Check out this article from The Ballston Journal, which is a small local newspaper in Upstate New York. Note this was not a news article; the author has a blog called “The Village Voice” and this was his last post. I can’t figure out if he is technically a reporter – the bio on the newspaper website names him as a Special Features reporter but his blog definitely is an opinion column.
This a small-town reporter for a small-town newspaper. But WOW – he clearly represents and illustrates the typical left-wing roots and attitudes that shape media coverage all over our country.
I wonder if he wrote a similarly complimentary piece back when the Tea Party demonstrations were going on?
BY SAM CAPUANO
Some of my first memories from a social movement standpoint were the Vietnam War-era protesters. While I was too young to know what was fully happening, I knew there was a war that had gone on forever, and I knew many people were not happy about it, and they made themselves heard. And we had “All In The Family” every Saturday night showing us the younger protesters (Gloria and The Meathead) at constant odds with the older folks who didn’t quite understand them (Archie Bunker.)
These types of protests have mostly vanished from this country about the same time the war ended, and the military draft was done away with. I always felt it was the confluence of these two which gave those protesters the motivation for their actions. Because, although there has been plenty of military action since then, the protests have not been as strong, or as organized.
As the Occupy Wall Street movement began a month or so ago in Manhattan’s financial district, I watched with interest and amazement as it grew stronger each day. Then it started spreading all over, to Oakland, and capital cities such as Washington, Providence, Austin and even Albany. About 70 major cities have seen some of the action.
The goals for those who say, “We are the 99 percent,” are to bring out the ongoing financial crisis. And to note the middle class is slowly going away.

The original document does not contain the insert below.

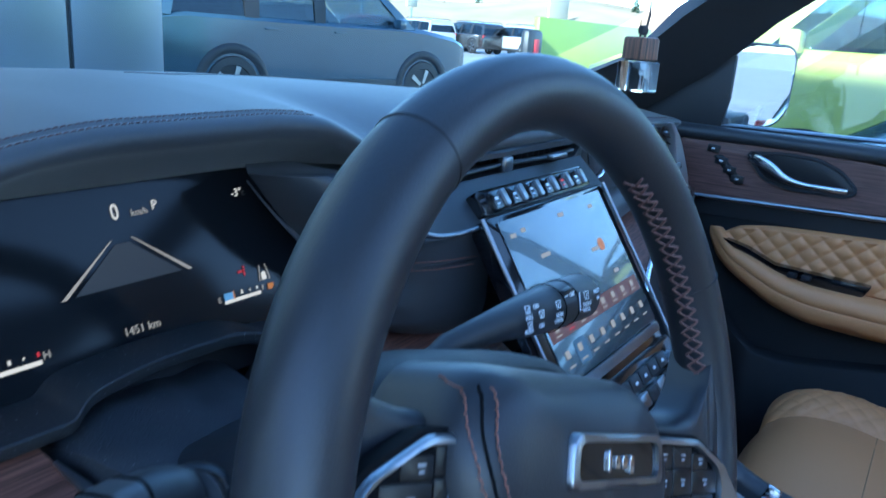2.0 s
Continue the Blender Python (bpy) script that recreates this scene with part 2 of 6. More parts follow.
def box(c, size, bevel=0.0, rot=None, seg=2, bm=None):
    b = bmesh.new()
    bmesh.ops.create_cube(b, size=1)
    bmesh.ops.scale(b, vec=size, verts=b.verts)
    if bevel:
        bmesh.ops.bevel(b, geom=b.edges[:], offset=bevel, segments=seg, profile=0.5, affect="EDGES", clamp_overlap=True)
    m = Matrix.Translation(c) @ (rot.to_4x4() if rot else Matrix())
    bmesh.ops.transform(b, matrix=m, verts=b.verts)
    if bm is None:
        return b
    return merge(bm, b)


def merge(bm, other):
    me = bpy.data.meshes.new("tmp")
    other.to_mesh(me)
    other.free()
    bm.from_mesh(me)
    bpy.data.meshes.remove(me)
    return bm


def rounded(pts, r, seg=4):
    """A closed 2D outline with its corners rounded; r one radius or one per corner."""
    out, n = [], len(pts)
    for i in range(n):
        p, a, b = Vector(pts[i]), Vector(pts[i - 1]), Vector(pts[(i + 1) % n])
        rr = r[i] if isinstance(r, (list, tuple)) else r
        if rr <= 0:
            out.append(p)
            continue
        da, db = (a - p), (b - p)
        k = min(rr, da.length * 0.49, db.length * 0.49)
        s, e = p + da.normalized() * k, p + db.normalized() * k
        for j in range(seg + 1):
            f = j / seg
            out.append(s * (1 - f) ** 2 + p * 2 * f * (1 - f) + e * f * f)
    return out


def frame_of(origin, u, v):
    """Maps plane coordinates (u, v, out) to the world; out is u x v."""
    o, u, v = Vector(origin), Vector(u).normalized(), Vector(v).normalized()
    w = u.cross(v)
    return lambda a, b, c=0.0: o + u * a + v * b + w * c


def slab(outline, f, t0, t1, bevel=0.0, seg=2, bm=None, dome=0.0):
    """A plate: outline in the plane f, from depth t0 to t1 (its face), with a rounded face edge."""
    bm = bm or bmesh.new()
    c = sum((Vector(p) for p in outline), Vector((0, 0))) / len(outline)
    rings = [[f(p[0], p[1], t0) for p in outline]]
    if bevel:
        for k in range(seg + 1):
            a = k / seg * math.pi / 2
            ins, dep = bevel * (1 - math.cos(a)), bevel * (1 - math.sin(a))
            rings.append([f(*(Vector(p) + (c - Vector(p)).normalized() * ins), t1 - dep) for p in outline])
    else:
        rings.append([f(p[0], p[1], t1) for p in outline])
    if dome:
        for s, h in ((0.7, 0.5), (0.35, 0.9)):
            rings.append([f(*(c + (Vector(p) - c) * s), t1 + dome * h) for p in outline])
    return loft(rings, True, True, bm)


def ring_slab(outer, inner, f, t0, t1, bevel=0.0):
    """A plate with a hole; both outlines have equally many points."""
    rows = [(outer, t0), (outer, t1 - bevel)]
    if bevel:
        c = sum((Vector(p) for p in outer), Vector((0, 0))) / len(outer)
        rows.append(([Vector(p) + (c - Vector(p)).normalized() * bevel for p in outer], t1))
    rows += [(inner, t1), (inner, t0)]
    return loft([[f(p[0], p[1], t) for p in o] for o, t in rows], True, False)


def resample(outline, n, start=0):
    """n evenly spaced points round a closed 2D outline."""
    p = [Vector(q) for q in outline] + [Vector(outline[0])]
    d = [0.0]
    for a, b in zip(p, p[1:]):
        d.append(d[-1] + (b - a).length)
    out, j = [], 0
    for i in range(n):
        s = d[-1] * i / n
        while d[j + 1] < s:
            j += 1
        out.append(p[j] + (p[j + 1] - p[j]) * ((s - d[j]) / max(1e-9, d[j + 1] - d[j])))
    return out


def lathe(profile, f, seg=28, bm=None):
    """Turns (radius, height) about the out axis of the plane f."""
    return loft([[f(r * math.cos(2 * math.pi * k / seg), r * math.sin(2 * math.pi * k / seg), h) for k in range(seg)] for r, h in profile], True, True, bm)


def stitches(path, up, parent, name="stitching", step=0.0062, length=0.0048, r=0.0006, slant=0.0, material=None, label="copper-coloured thread"):
    """A row of separate thread stitches along a path."""
    bm = bmesh.new()
    up = Vector(up)
    for p, t in even([Vector(q) for q in path], step):
        side = t.cross(up).normalized()
        a = p - t * length / 2 + side * slant
        b = p + t * length / 2 - side * slant
        m = (a + b) / 2 + up * r * 0.9
        tube([a - up * r, a + (m - a) * 0.3 + up * r * 0.6, m, b + (m - b) * 0.3 + up * r * 0.6, b - up * r], r * 1.3, r, up, 5, bm=bm)
    return part(name, bm, material or STITCH, parent, label, kind="stuff")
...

Last week, I spoke to some Ballston Spa locals to get their thoughts of the Occupy movement. One gentleman spoke very passionately about it. He was around and active during the Vietnam-era protests.
“This was what we did; this was how we made ourselves heard,” he told me.
He had just recently taken his grandson to some of the protests in Washington. As we ended our conversation, he reached into his pocket and gave me a pin with a peace sign on it.
The few younger folks I asked were not as informed about the movement, and clearly not as passionate. I asked them about their financial situation, and neither was living large. Based on this, I asked them if they would consider joining the movement, and they basically just shrugged. To tell you the truth, I am not sure one of them had even heard of Occupy Wall Street.
These local conversations got me to thinking about how the protests from back in the day differ from those now. One difference is courtesy of the Doonesbury comic strip, which as always has its finger on the pulse of this country. Back in the late 1960′s, “Megaphone” Mark Slackmeyer was there, and earned his nickname by bellowing loudly into the megaphone at the war protests as the leader of many protests.
In a strip last week, Megaphone and his hippie contemporaries were gently made fun of, as being in it more for themselves. The 99′ers were also made fun of in one of the strips; they have no goals it was said, except to have no leaders.
Then there is the difference, for the most part, as to how the current protesters are being handled by the police. The police in the late 60′s/early 70′s had no use for the hippies, highlighted by the tragedy at Kent State, in which four students were killed by the Ohio National Guard. To avoid repeat occurrences, most politicians and police chiefs seem to be much more measured in their responses this time. Locally, in regards to Occupy Albany, the Albany 11 p.m. curfew is being ignored by both the demonstrators and cops. Governor Cuomo doesn’t really seem to know what he wants to do with the cohort.
Things may be slowly changing, however. Recently, Iraq War veteran Scott Olsen was somehow critically injured in a scrum between the Oakland Police Department and the protesters. Things are also getting a more dicey in Providence and Austin.
I have admired their cause, and how they are expressing themselves. More to follow, I’m sure.